Uma boa ideia
Mesa farta, todos felizes, no aconchego do lar. É claro que me faço exceção e dispenso toda frescura. Só queria ter uma boa ideia para produzir texto que fosse digno de minhas filhas, distantes.
Elas, no entanto, aprenderam que meu
amor não se prende a convenções. Passagem de ano... Mas bem que eu gostaria de
tê-las a meu lado neste momento. Imensamente.
Se não consigo arrancar uma boa ideia
deste cansado e melancólico cérebro, poderia ao menos falar da ideia dos
outros.
Por exemplo.
Engenho Novo, Rio. Num tempo em que
isso não era comum acontecer comigo (era mesmo muito difícil), entrei em uma
lanchonete. Além do dinheiro para o trem, tinha somente o de um cafezinho, e a
fome me avassalava o estômago.
Eu precisava de energia para aguentar
os trancos do batente, algo que a beberagem pegajosa que me serviram não me
daria.
Tive, então, o que considerei boa
ideia. Despejei tanto açúcar no café que ele, de pegajoso, passou a gosmento.
Energia pouca, mas energia, pensei. Aliás, essa tática de enganar a natureza
vinha de outros tempos.
Enquanto empurrava aquela coisa,
tentava a todo custo desviar os olhos do belíssimo lanche que um garoto, mais
ou menos de minha idade, arrastava para o bucho. Éramos, ali, os únicos
fregueses. Ainda muito cedo, 5 da manhã, hora de encarar o caminho do trabalho.
O garoto, depois de devorar a segunda
remessa, foi saindo tranquilamente, palitando os dentes. Sem ter pago.
O dono da espelunca, ao sentir o
calote, saiu para a calçada e berrou: “Ei, volte aqui, seu desgraçado.” O
caloteiro, já a uns trinta metros, nem deu bola. “Não vai pagar não, filho da
mãe?”
O rapaz, como se fizesse uma concessão,
parou e, virando-se, disse, cheio de direito: “Não, mas também não vou morrer
de fome.”
A ideia que eu não tive ao entrar na
lanchonete. No entanto, recebendo-a de mão beijada, não fui capaz de também
colocá-la em prática.
Realmente: morrer de fome é
imbecilidade. Eu ali, diante de estufas cheias, aspirando odores que falavam
até à alma de bem-abastecidos... Eu ali, olhos fundos, quase arriando a
carcaça. E muito honesto.
Por sinal, minha mente nunca soube
discernir bem as coisas. É por isso que me pergunto se também pratiquei a
honestidade quando, por exemplo – nos velhos tempos a que me referi ao falar da
“tática” –, recusei certo convite.
Na ocasião, em firma exportadora de
borracha, eu tentava conseguir um vale fora de época. Para tanto, tive que
expor o “humilhante” motivo.
Em vez de grana, um pau de cabeleira me
veio lá com um papelzinho. Um endereço, na belíssima caligrafia da contadora da
firma. Um sussurro informou que aquela tirinha significava lauto jantar.

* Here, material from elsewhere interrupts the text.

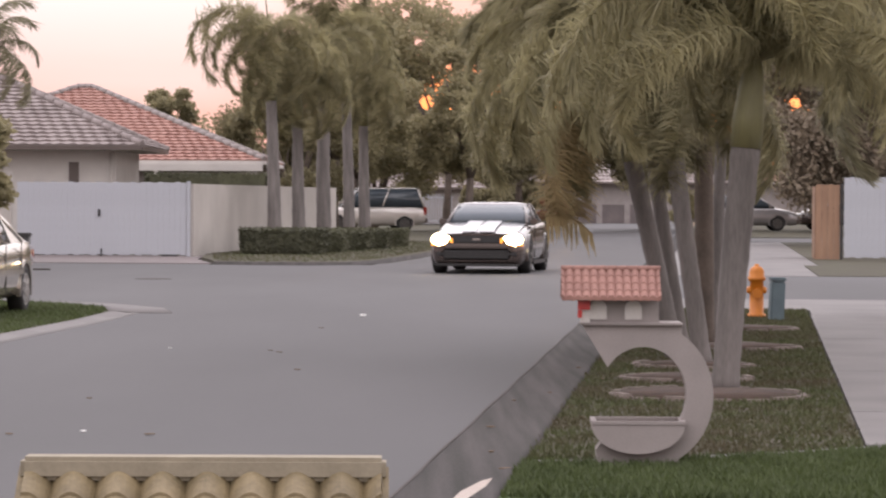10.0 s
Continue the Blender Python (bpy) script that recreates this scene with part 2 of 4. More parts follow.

Acontece que o pau de cabeleira era uma
garota, e que garota. A qual eu desejava ardentemente comer, claro.
Decepção. Logo ela. Logo ela...
Transformar-se em caftina para me prostituir...
Veja você, leitor libertino: sou
incompetente até para exercer o ofício de gigolô, ofício útil-com-agradável.
De qualquer forma, guardei o
papelzinho. Fim de expediente voltei para o quartinho que havia alugado no Bairro de
São Jorge, Manaus. E tive sorte: comi o pirarucu da senhoria.
Uma ideia. Tudo por uma ideia.
É angustiante sentir tanta fome de
palavras e não conseguir o estofo de uma ideia, um conteudozinho qualquer para
cumprir o dever paterno de demonstrar afeto.
É por isso que caio no desespero e na
vulgaridade. Fico feliz apenas porque sei que a Elza e a Lígia me entendem.
“Meu pai é tão bobo”, dirão por certo.